Directions: Wherever the string "category" appears in a line, extract that line.

Recorded information:
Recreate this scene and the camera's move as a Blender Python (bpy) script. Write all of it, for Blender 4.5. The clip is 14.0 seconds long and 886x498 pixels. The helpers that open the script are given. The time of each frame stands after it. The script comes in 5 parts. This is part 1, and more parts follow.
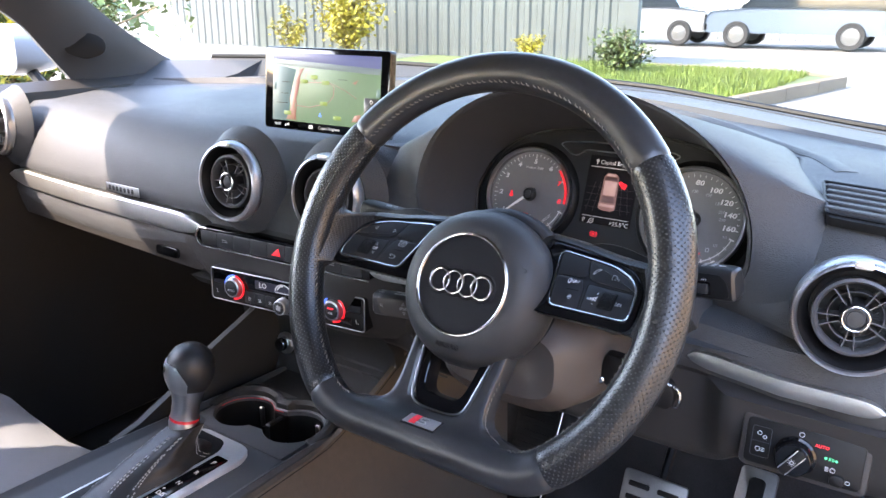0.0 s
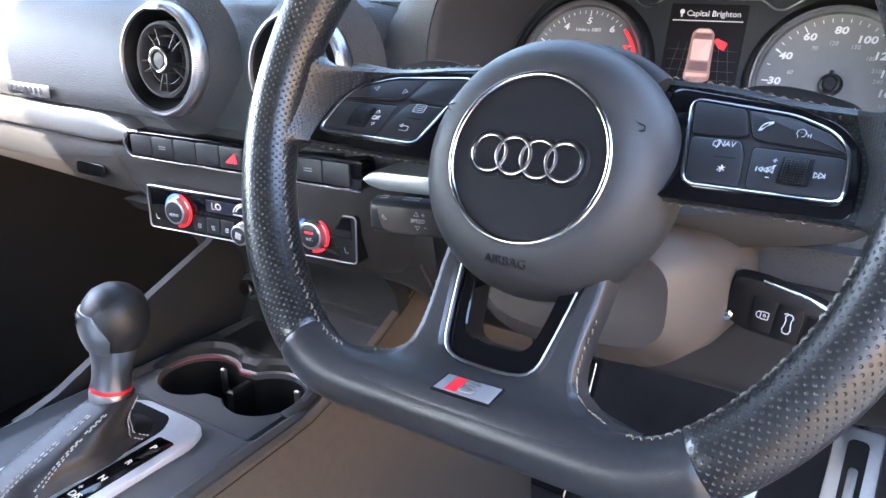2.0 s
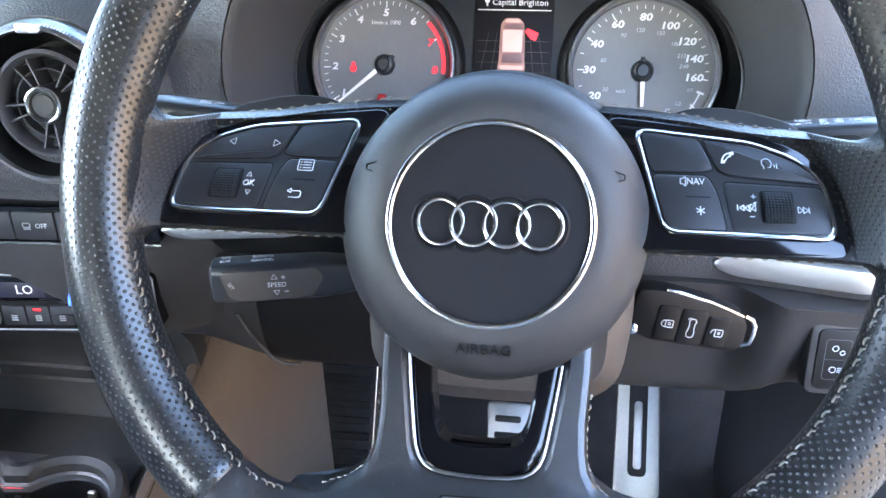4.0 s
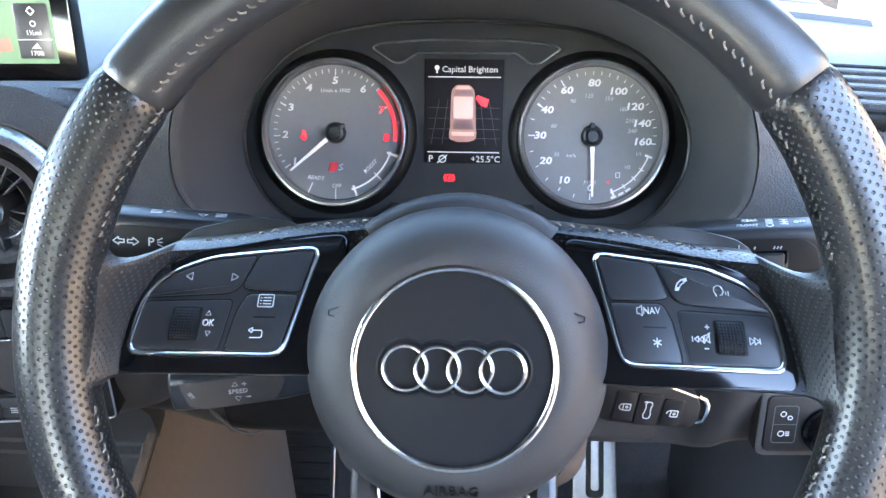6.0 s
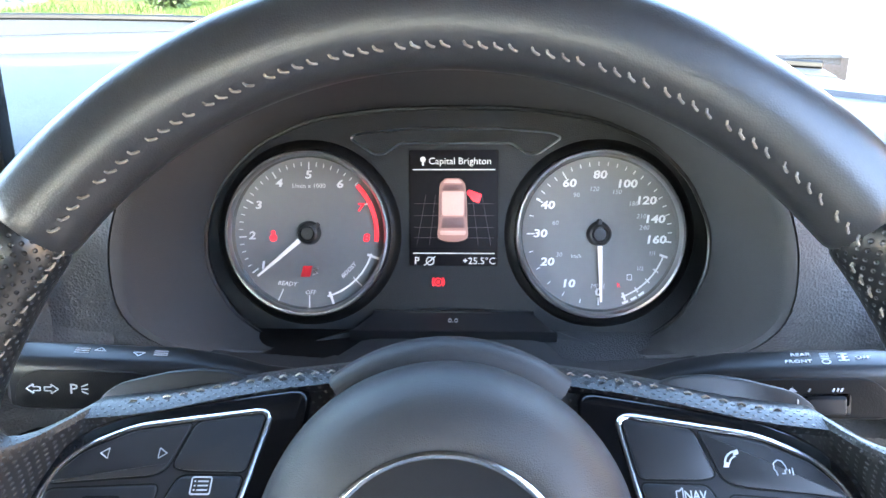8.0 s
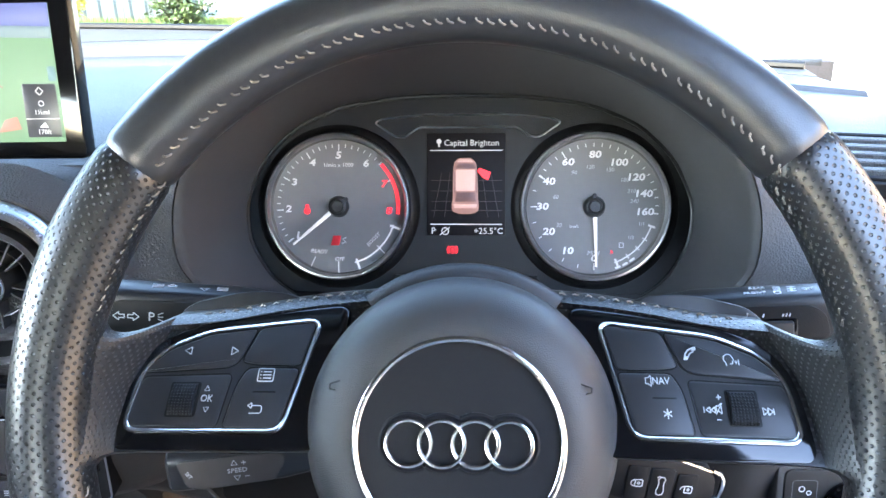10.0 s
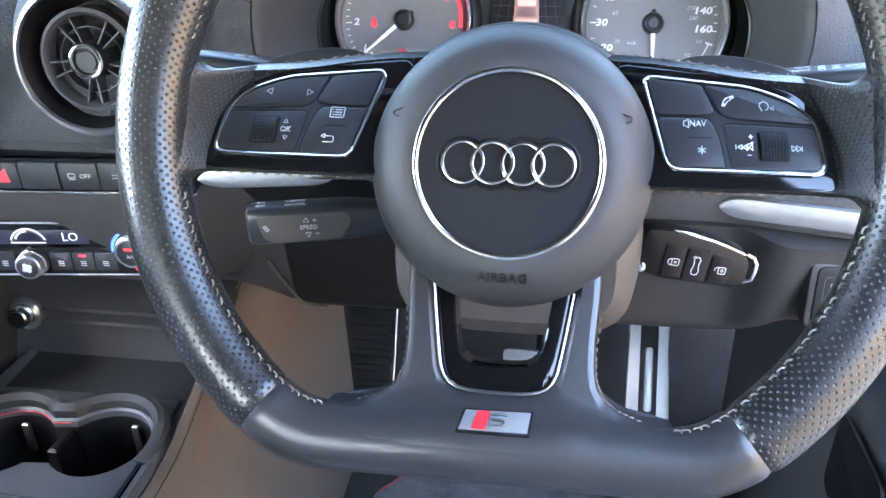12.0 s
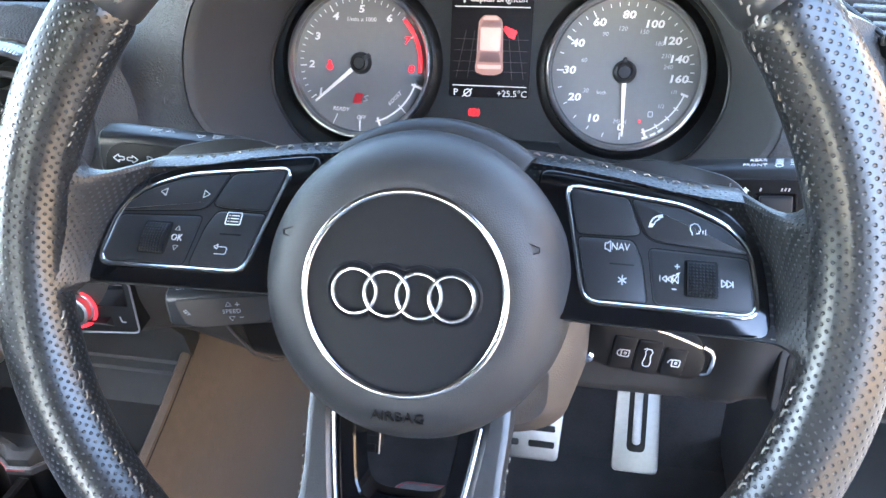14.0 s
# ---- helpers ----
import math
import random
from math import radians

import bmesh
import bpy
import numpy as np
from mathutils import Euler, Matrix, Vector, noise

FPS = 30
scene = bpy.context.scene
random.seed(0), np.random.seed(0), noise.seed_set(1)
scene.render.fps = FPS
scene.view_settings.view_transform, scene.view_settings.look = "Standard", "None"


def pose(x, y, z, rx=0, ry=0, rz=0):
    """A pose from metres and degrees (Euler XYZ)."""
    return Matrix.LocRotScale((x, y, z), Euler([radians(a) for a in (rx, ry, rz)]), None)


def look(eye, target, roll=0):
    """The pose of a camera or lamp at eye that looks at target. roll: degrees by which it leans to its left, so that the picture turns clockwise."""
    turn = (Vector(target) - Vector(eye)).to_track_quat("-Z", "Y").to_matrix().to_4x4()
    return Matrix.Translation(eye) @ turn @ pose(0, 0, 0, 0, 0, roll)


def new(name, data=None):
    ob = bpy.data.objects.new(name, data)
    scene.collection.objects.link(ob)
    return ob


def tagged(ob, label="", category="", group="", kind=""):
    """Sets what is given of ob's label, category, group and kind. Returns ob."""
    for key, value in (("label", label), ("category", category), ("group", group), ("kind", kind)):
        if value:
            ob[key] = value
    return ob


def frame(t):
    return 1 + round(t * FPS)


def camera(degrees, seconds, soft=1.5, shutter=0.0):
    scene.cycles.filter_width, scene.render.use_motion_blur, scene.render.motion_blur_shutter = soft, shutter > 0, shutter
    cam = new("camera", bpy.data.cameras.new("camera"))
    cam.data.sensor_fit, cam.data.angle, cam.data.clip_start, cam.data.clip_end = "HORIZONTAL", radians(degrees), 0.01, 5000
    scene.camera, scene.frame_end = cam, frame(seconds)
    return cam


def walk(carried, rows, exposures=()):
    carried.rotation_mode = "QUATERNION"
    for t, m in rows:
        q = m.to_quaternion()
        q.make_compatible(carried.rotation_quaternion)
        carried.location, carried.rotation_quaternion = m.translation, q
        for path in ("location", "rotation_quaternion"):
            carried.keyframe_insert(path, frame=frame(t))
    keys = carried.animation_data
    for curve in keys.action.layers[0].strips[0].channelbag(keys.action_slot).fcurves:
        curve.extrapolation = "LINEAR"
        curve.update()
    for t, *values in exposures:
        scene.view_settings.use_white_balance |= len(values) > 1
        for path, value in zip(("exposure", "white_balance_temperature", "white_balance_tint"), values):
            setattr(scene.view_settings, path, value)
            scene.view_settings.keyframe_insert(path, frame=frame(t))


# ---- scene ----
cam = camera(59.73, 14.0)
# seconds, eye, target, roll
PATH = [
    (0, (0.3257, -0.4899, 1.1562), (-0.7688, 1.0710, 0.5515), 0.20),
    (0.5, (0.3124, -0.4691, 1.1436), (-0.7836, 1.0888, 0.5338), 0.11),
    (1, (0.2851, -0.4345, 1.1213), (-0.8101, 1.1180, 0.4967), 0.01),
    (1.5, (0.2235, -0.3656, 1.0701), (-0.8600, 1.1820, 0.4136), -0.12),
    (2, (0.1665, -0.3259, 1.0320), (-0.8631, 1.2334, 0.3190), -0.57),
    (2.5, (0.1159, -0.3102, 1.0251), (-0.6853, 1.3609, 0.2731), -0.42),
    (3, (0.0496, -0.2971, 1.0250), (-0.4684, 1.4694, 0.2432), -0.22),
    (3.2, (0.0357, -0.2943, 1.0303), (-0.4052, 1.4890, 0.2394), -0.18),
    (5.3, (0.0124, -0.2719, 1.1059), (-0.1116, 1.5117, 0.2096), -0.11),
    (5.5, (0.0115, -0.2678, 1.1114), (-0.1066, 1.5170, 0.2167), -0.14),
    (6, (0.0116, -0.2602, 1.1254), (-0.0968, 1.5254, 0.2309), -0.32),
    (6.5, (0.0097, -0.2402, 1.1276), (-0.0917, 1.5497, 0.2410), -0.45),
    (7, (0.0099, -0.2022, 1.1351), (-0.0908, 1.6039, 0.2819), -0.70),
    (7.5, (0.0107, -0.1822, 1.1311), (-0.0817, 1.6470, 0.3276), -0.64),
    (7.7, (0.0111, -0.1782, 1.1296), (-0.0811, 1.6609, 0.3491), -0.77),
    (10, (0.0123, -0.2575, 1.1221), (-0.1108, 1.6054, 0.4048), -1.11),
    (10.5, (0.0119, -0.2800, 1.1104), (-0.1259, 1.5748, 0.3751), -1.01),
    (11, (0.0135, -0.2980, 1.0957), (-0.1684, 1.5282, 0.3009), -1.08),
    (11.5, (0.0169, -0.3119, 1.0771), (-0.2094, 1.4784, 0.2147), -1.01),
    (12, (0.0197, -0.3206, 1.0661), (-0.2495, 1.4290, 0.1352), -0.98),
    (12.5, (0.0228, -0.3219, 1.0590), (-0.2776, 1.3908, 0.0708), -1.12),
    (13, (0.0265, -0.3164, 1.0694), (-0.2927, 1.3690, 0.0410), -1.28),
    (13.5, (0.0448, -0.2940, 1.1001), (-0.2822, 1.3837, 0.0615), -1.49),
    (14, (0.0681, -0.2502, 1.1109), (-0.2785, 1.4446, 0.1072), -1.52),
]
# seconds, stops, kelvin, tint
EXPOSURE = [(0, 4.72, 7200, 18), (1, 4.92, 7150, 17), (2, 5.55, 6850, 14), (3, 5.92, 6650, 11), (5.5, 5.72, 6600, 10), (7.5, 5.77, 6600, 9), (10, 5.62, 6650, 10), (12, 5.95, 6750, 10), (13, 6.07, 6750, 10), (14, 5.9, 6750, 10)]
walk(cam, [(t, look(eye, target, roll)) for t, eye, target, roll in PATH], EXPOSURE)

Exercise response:
def tagged(ob, label="", category="", group="", kind=""):
    """Sets what is given of ob's label, category, group and kind. Returns ob."""
    for key, value in (("label", label), ("category", category), ("group", group), ("kind", kind)):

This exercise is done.